When Sid Sachdeva was heading up supply and procurement at Reliant Energy, many efficiency companies pitched him, yet most lacked the type of industry applications that his team would have been interested in.

“There was no clear focus on something that was economically viable,” he said. He noted that most companies had built applications that targeted ratepayer-funded efficiency programs -- trying to help utilities better connect with their customers and helping utilities make better use of energy-efficiency dollars, which have to be spent no matter what.

Sachdeva left Reliant and founded Innowatts, which helps energy retailers, regulated utilities and end customers attack costs rather than just making better use of ratepayer efficiency dollars. “We optimize the cost of energy supply and forecast it at the individual customer data level,” he explained.
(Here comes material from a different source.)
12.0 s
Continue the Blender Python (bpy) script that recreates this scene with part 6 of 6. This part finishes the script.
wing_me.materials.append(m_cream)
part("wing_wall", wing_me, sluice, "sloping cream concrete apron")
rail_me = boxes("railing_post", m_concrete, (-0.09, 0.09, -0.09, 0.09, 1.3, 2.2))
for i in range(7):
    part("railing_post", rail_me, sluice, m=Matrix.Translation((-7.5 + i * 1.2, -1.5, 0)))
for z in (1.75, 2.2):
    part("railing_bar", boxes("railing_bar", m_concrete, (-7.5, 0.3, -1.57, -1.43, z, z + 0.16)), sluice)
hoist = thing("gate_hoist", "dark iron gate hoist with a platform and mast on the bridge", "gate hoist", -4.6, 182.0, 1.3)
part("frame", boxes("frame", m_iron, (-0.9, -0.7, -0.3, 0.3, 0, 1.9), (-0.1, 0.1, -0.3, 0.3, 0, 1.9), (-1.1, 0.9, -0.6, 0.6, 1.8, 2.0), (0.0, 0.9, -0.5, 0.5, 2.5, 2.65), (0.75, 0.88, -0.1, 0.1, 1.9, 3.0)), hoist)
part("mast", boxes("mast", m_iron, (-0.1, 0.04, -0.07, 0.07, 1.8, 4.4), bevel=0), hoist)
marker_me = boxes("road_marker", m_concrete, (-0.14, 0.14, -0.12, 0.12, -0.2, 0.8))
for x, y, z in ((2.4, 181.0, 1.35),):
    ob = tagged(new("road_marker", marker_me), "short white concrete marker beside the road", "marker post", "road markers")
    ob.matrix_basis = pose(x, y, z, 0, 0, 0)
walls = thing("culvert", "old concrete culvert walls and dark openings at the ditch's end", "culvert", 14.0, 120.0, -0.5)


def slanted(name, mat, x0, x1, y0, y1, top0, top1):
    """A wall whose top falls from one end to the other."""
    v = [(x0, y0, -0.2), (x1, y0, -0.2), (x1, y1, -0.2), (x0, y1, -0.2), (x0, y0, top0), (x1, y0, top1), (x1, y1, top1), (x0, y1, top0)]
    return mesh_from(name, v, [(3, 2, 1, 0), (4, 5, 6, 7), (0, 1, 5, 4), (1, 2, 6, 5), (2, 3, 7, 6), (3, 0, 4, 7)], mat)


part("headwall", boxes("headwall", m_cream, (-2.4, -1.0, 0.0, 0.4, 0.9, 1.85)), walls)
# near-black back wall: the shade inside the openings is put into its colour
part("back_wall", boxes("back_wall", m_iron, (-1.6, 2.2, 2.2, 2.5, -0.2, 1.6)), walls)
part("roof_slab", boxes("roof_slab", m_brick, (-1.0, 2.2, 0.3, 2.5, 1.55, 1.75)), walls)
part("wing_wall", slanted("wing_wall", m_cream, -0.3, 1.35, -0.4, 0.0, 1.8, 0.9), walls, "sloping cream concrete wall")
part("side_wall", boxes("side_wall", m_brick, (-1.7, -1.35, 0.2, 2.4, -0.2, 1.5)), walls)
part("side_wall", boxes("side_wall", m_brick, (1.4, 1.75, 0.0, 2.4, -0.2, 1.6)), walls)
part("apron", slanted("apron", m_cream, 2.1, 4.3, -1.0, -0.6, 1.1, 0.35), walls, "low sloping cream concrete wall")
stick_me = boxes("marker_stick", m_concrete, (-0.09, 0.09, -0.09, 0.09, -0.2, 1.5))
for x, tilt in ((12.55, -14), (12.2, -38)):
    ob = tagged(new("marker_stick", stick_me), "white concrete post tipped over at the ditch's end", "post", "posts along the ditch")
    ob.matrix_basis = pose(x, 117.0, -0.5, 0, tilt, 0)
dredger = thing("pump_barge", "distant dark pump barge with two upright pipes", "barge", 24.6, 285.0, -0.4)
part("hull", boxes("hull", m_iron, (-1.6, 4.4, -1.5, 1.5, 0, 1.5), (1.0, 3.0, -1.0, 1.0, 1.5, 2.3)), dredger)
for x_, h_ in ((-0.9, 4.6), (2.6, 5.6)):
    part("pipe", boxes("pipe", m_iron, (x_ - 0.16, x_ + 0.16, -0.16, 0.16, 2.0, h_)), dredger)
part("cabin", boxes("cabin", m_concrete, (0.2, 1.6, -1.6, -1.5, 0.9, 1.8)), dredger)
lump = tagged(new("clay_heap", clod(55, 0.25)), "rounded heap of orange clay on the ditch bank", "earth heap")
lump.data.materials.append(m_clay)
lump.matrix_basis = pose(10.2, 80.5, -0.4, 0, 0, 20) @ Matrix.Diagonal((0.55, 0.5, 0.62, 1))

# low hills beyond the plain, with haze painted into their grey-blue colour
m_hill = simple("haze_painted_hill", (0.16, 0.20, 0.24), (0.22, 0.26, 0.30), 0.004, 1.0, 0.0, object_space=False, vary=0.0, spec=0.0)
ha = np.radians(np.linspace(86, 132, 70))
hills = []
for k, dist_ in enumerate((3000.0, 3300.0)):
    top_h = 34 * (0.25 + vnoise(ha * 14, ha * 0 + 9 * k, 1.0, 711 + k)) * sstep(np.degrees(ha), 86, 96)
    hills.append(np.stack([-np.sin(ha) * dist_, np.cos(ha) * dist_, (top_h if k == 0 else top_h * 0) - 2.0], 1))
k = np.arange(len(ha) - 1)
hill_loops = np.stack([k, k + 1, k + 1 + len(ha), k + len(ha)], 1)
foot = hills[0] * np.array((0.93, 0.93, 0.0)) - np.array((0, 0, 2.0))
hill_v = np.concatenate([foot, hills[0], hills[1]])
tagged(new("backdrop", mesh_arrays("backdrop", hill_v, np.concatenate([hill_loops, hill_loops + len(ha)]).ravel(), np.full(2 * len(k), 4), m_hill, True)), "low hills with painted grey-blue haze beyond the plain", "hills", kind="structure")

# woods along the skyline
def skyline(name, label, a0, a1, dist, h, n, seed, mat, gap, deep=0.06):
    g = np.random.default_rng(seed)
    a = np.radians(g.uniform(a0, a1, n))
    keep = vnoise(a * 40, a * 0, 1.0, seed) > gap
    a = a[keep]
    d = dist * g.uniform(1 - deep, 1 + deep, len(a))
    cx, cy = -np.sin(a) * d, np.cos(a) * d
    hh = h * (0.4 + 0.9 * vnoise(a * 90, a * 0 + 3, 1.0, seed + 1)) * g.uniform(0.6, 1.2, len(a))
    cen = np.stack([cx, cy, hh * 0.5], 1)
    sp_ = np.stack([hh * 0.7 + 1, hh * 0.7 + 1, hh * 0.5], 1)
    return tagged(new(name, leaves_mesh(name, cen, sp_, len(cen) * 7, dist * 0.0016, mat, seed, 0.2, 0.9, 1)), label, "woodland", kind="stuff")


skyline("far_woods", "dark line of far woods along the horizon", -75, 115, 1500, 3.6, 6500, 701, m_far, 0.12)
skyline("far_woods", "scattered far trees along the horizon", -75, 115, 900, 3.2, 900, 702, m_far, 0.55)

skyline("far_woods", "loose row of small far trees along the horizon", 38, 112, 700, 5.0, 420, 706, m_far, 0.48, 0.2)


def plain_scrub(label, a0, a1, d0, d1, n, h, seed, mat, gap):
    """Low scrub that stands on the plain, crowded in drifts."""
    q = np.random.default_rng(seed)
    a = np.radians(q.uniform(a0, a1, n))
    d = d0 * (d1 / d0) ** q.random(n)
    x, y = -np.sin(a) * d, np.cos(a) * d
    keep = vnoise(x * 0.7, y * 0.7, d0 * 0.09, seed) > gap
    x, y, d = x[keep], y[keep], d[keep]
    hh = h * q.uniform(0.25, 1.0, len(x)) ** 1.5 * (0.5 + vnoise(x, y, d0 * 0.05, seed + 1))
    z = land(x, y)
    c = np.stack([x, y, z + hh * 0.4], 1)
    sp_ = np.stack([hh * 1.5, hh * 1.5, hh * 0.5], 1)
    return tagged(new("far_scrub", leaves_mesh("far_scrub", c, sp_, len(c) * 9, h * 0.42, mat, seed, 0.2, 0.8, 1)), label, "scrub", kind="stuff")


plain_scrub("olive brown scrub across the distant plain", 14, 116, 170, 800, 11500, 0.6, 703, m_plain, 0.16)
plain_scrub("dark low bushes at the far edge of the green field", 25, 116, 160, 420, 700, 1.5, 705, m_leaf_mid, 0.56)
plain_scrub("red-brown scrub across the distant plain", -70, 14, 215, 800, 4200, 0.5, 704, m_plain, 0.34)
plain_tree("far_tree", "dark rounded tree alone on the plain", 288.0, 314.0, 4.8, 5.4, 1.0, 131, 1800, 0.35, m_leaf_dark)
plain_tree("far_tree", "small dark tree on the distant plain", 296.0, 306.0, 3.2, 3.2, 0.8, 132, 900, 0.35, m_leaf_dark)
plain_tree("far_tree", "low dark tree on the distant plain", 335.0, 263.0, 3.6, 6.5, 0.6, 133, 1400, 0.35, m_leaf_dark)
Innowatts built a machine-learning platform that leverages smart-grid data and weather or property data to build an individualized picture of end loads that disaggregates weather sensitivity.

Innowatts currently counts four retail energy providers and three utilities as customers since launching in summer 2014. The company started in regions with smart meters already deployed, but Sachdeva says the platform can now be used in utility territories without AMI. Innowatts claims it can cut the cost of serving customers by more than 20 percent.
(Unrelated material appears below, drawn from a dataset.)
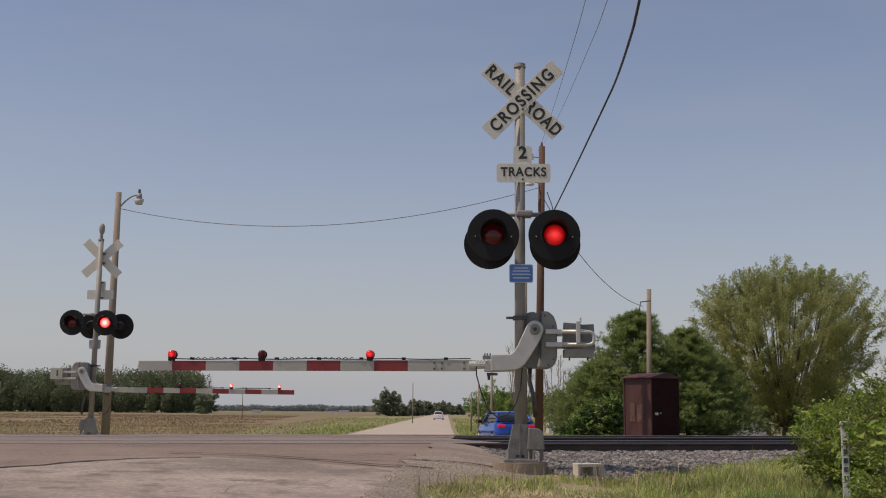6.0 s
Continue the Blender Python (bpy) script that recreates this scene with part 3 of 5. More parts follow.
def crossing_signal(at, rz, label, stripes, lamps, front, back, bell=False, lean=0.0, rims=True, front_shift=0.0, back_shift=(0.0, 0.0)):
    t = thing("crossing_signal", at, rz, label, "railroad signal", "crossing signals")
    top = 4.87
    # footing, base and mast
    bm = cyl(bmesh.new(), (0, 0, -0.35), (0, 0, -0.03), 0.33, 0.33, 32)
    part("footing", bm, M["concrete"], t, "stained round concrete footing")
    bm = box(bmesh.new(), (0, 0, -0.012), (0.40, 0.40, 0.04), 0.008)
    prism(bm, [(-0.17, 0), (-0.06, 0), (-0.05, 0.06), (0.04, 0.06), (0.05, 0), (0.14, 0), (0.085, 0.42), (-0.088, 0.42)], -0.09, 0.09)
    box(bm, (-0.005, -0.094, 0.21), (0.016, 0.012, 0.42), 0.003)
    part("base_casting", bm, M["steel"], t, "galvanised split base casting")
    bm = prism(bmesh.new(), [(0.075, 0.12), (0.285, 0.12), (0.265, 0.33), (0.21, 0.37), (0.09, 0.38)], -0.17, 0.05)
    bmesh.ops.bevel(bm, geom=list(bm.edges), offset=0.012, segments=2, affect="EDGES", profile=0.5)
    box(bm, (0.13, -0.1, 0.06), (0.035, 0.05, 0.13), 0.004)
    box(bm, (0.255, -0.1, 0.06), (0.035, 0.05, 0.13), 0.004)
    part("junction_box", bm, M["steel"], t, "grey cable junction box")
    for bx, by in ((-0.15, -0.15), (0.15, -0.15), (-0.15, 0.15), (0.15, 0.15), (0.1, -0.13), (0.24, -0.1)):
        part("anchor_bolt", cyl(bmesh.new(), (bx, by, -0.03), (bx, by, 0.11), 0.014, 0.014, 8), M["galv"], t)
    bm = cyl(bmesh.new(), (0, 0, 0.02), (lean, 0, top), 0.066, 0.064, 28)
    part("mast", bm, M["galv"], t, "weathered galvanised steel mast", True)
    bm = cyl(bmesh.new(), (lean, 0, top - 0.02), (lean, 0, top + 0.03), 0.076, 0.07, 28)
    cyl(bm, (lean, 0, top + 0.03), (lean, 0, top + 0.045), 0.055, 0.03, 20)
    part("cap", bm, M["galv"], t, "round steel cap")
    if bell:
        bm = cyl(bmesh.new(), (lean, 0, top + 0.04), (lean, 0, top + 0.16), 0.04, 0.04, 14)
        part("bell_post", bm, M["galv"], t)
        bm = bmesh.new()
        bmesh.ops.create_uvsphere(bm, u_segments=20, v_segments=12, radius=0.15, matrix=Matrix.Translation((lean, -0.03, top + 0.28)) @ Matrix.Diagonal((0.5, 0.35, 1, 1)))
        part("bell", bm, M["galv"], t, "grey warning bell", True)
    # crossbuck
    zc, fx = 4.41, lean * 0.9 + (-0.03 if bell else 0.03)
    for k, (ang, yy) in enumerate(((45, -0.102), (-43, -0.088))):
        m = Matrix.Translation((fx, yy, zc)) @ Matrix.Rotation(-radians(ang), 4, "Y")
        bm = box(bmesh.new(), (0, 0, 0), (1.22, 0.006, 0.228), 0.002)
        bm.transform(m)
        blade = part("crossbuck_blade", bm, M["white"], t, "off-white reflective crossbuck blade")
        face = m @ Matrix.Translation((0, -0.005, 0)) @ Matrix.Rotation(radians(90), 4, "X")
        if k == 0:
            words("lettering", "CROSSING", 0.215, face @ Matrix.Translation((-0.01, 0, 0)), M["letter"], blade, 0.86, 1.22)
        else:
            words("lettering", "RAIL", 0.215, face @ Matrix.Translation((-0.375, 0, 0)), M["letter"], blade, 0.86, 1.22)
            words("lettering", "ROAD", 0.215, face @ Matrix.Translation((0.345, 0, 0)), M["letter"], blade, 0.82, 1.15)
    for dz in (-0.12, 0.12):
        bm = box(bmesh.new(), (fx, -0.04, zc + dz), (0.16, 0.1, 0.035), 0.004)
        part("clamp", bm, M["darkmetal"], t)
        bm = cyl(bmesh.new(), (fx, -0.10, zc + dz), (fx, -0.125, zc + dz), 0.014, 0.014, 8)
        part("bolt", bm, M["darkmetal"], t)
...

Retailers such as Just Energy are using the platform to optimize supply cost at a more granular level, as well as to retain customers. Energy retailers can quantify the churn probability for each customer, said Sachdeva, and then use that information to alert customers to high bills once they know the probable shock threshold for each customer. By being more proactive about bill alerts, retailers can reduce churn.

For regulated utilities, there are also operational savings, such as reducing low-income subsidies by targeting the right low-income customers for energy-efficiency upgrades. The platform can also be used to target which customer is right for demand response, dynamic pricing or solar, applications that are also offered by competitors such as Opower and Bidgely.

Innowatts will find many competitors from efficiency and demand-side management firms on both the residential and commercial sides. Sachdeva acknowledges that some competitors offer similar applications, but the primary goal of helping retailers tackle supply costs across the total customer base is an application where he does not see much competition.

For one retailer, Innowatts was able to improve supply predictions by about 25 percent during a frigid January. Generally, the company is delivering about a 5 percent to 10 percent increase in energy margins in terms of dollars per megawatt-hour to its retail customers.

In many cases, the analytics from Innowatts are complementing other customer-facing software analytics. Earlier this year, for instance, Opower rebooked Sacramento Municipal Utility District for enterprise-wide digital engagement and energy efficiency, and SMUD has also chosen Innowatts’ platform to help manage customer costs.

The Houston-based company is focused on the North American market, especially the deregulated states, but has also been piloting in Europe and Asia. Innowatts has raised about $1 million to date from an undisclosed list of investors.